The next thing I knew it was morning, and someone was waking me up and telling me Channel 13 just announced there had been a stabbing at Veishea.

I didn’t tell you those memories because I wanted all of you to think I’m a drunk. Maybe I am, but I don’t think so. I guess I justify my partying habits with the manner in which I party. I don’t let outsiders into my parties — they only drink all the beer and trash the house.

I never let friends get wildly drunk and then go walk around town looking for excitement. I guess, if I had to say it, I party pretty responsibly. Maybe that should be the pledge.

Alcohol has been made the scapegoat of our Veishea woes. If I had not had those experiences with alcohol, I would never have learned my limit.

College life is all about living to the extreme and finding moderations that allow you to survive. Once you live life to the edge, then, and only then, do you become responsible.

Students taking a pledge to go dry over Veishea will let the university off the hook with this PR nightmare, but chances are we, the students, are still going to lose Veishea.
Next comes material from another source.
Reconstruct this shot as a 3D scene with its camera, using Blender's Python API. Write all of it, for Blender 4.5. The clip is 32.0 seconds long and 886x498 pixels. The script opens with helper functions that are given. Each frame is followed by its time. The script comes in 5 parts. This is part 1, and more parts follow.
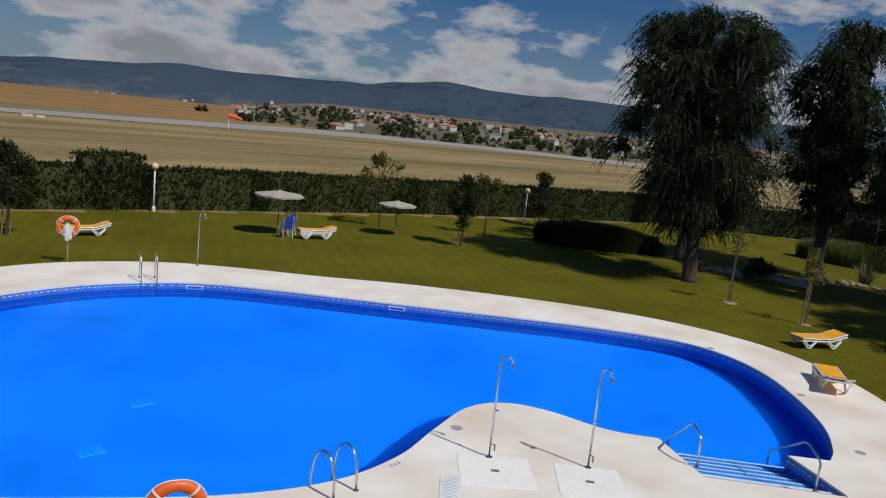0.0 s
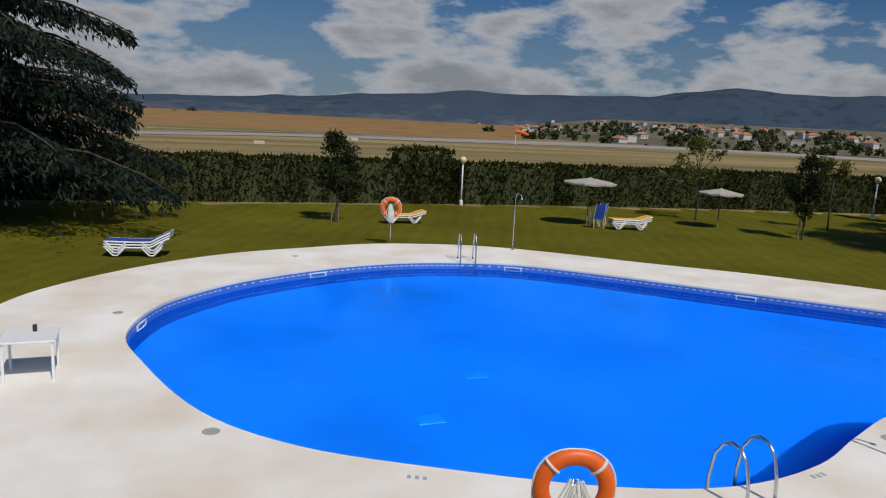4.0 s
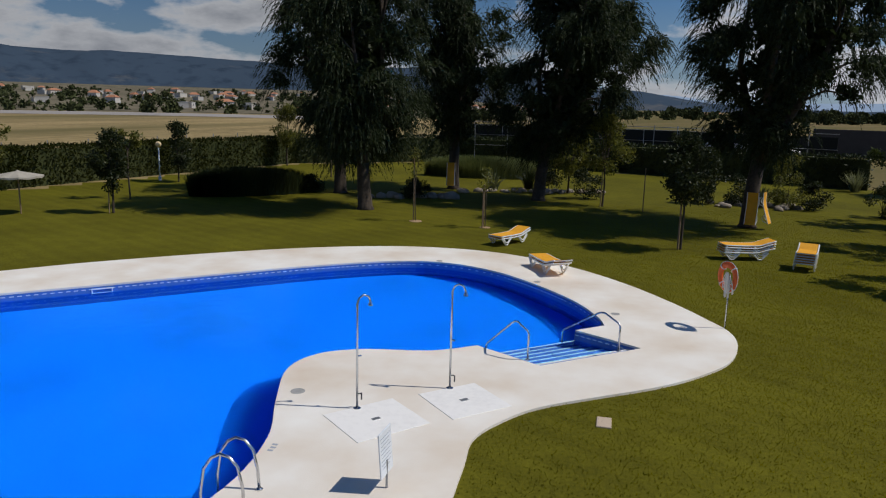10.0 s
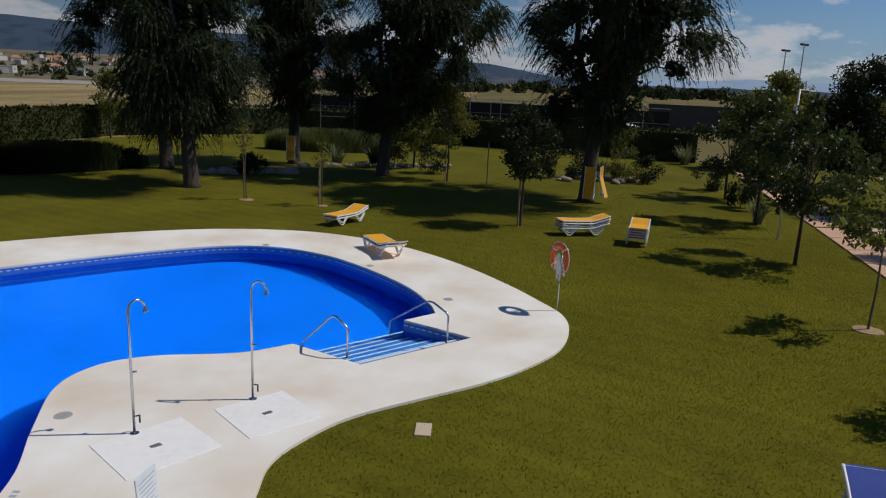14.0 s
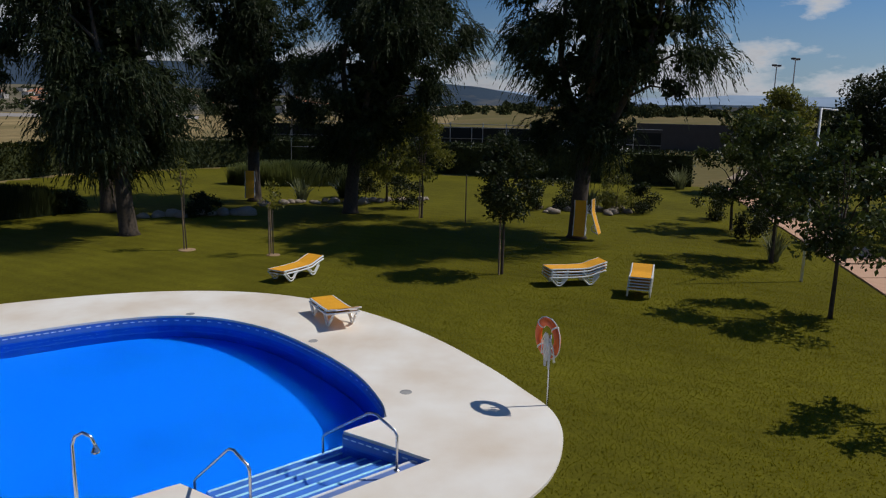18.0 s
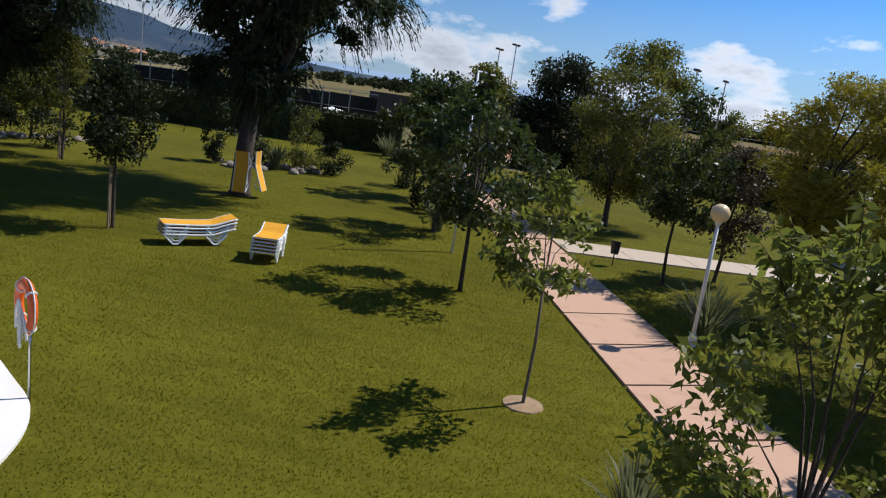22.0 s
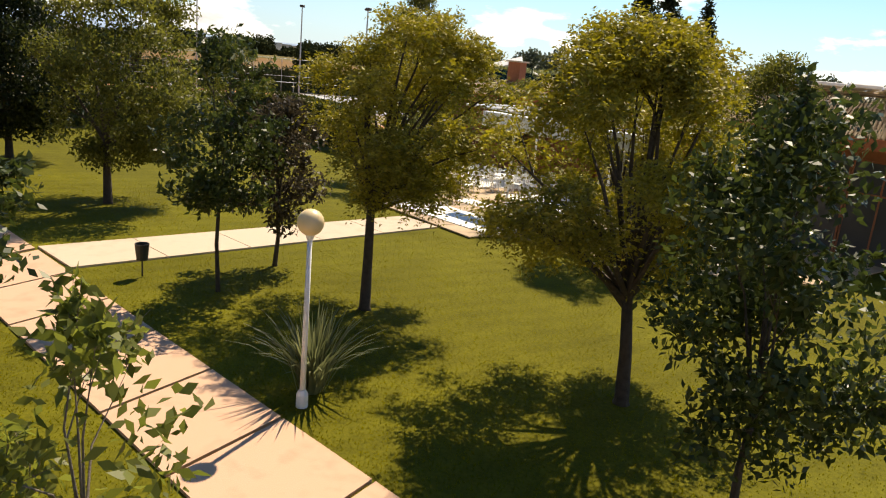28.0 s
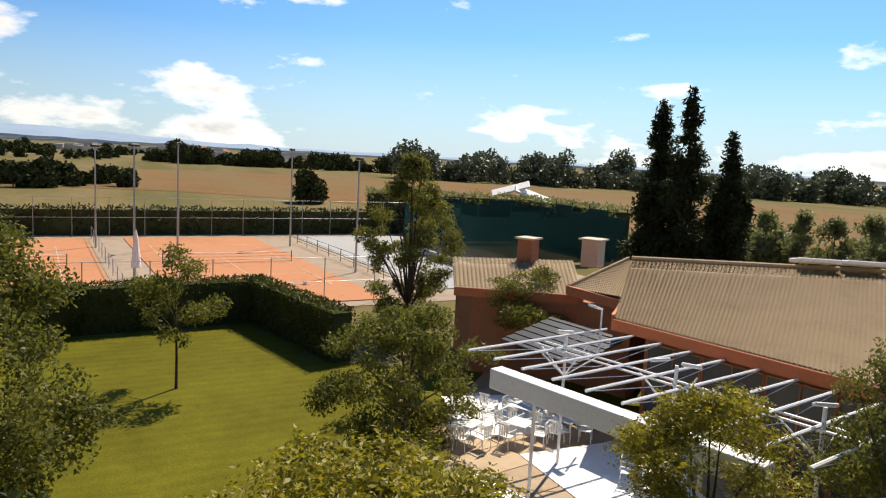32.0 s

No administration at Iowa State wants to be remembered as the one who nixed Veishea.

Notice where the role of bad guy has been shifted — to the shoulders of the students.

We have basically been told that unless we can all agree that alcohol is not needed and will not be tolerated at Veishea, there will be no Veishea. Our legacy to future students will be the alcohol-dependent student body who let Veishea get canceled.

Let’s not pledge to go dry. If you choose not to drink, all the power to you. But this is college; the proposal is unrealistic for many of us. I don’t think every student is going to be able to make that pledge.

Looking at my history with Veishea, I don’t know if I can make that pledge. I don’t know if I want to.

To the administration, I’m afraid I don’t yet have an answer to the problem. It’s a tough one. Let’s hope our student leaders talk to students and figure out some alternative plans.

We’re going to drink. I guess all you can do is try to educate us on how to do it responsibly.

And you can bring in some good entertainment so we have something fun to do during Veishea weekend.

I can pledge to drink responsibly and to encourage others to do the same.

But I cannot, in good faith, pledge to eliminate alcohol from a college campus.


Keesia Wirt is a senior in journalism and mass communication from Panora. She is editor in chief of the Daily.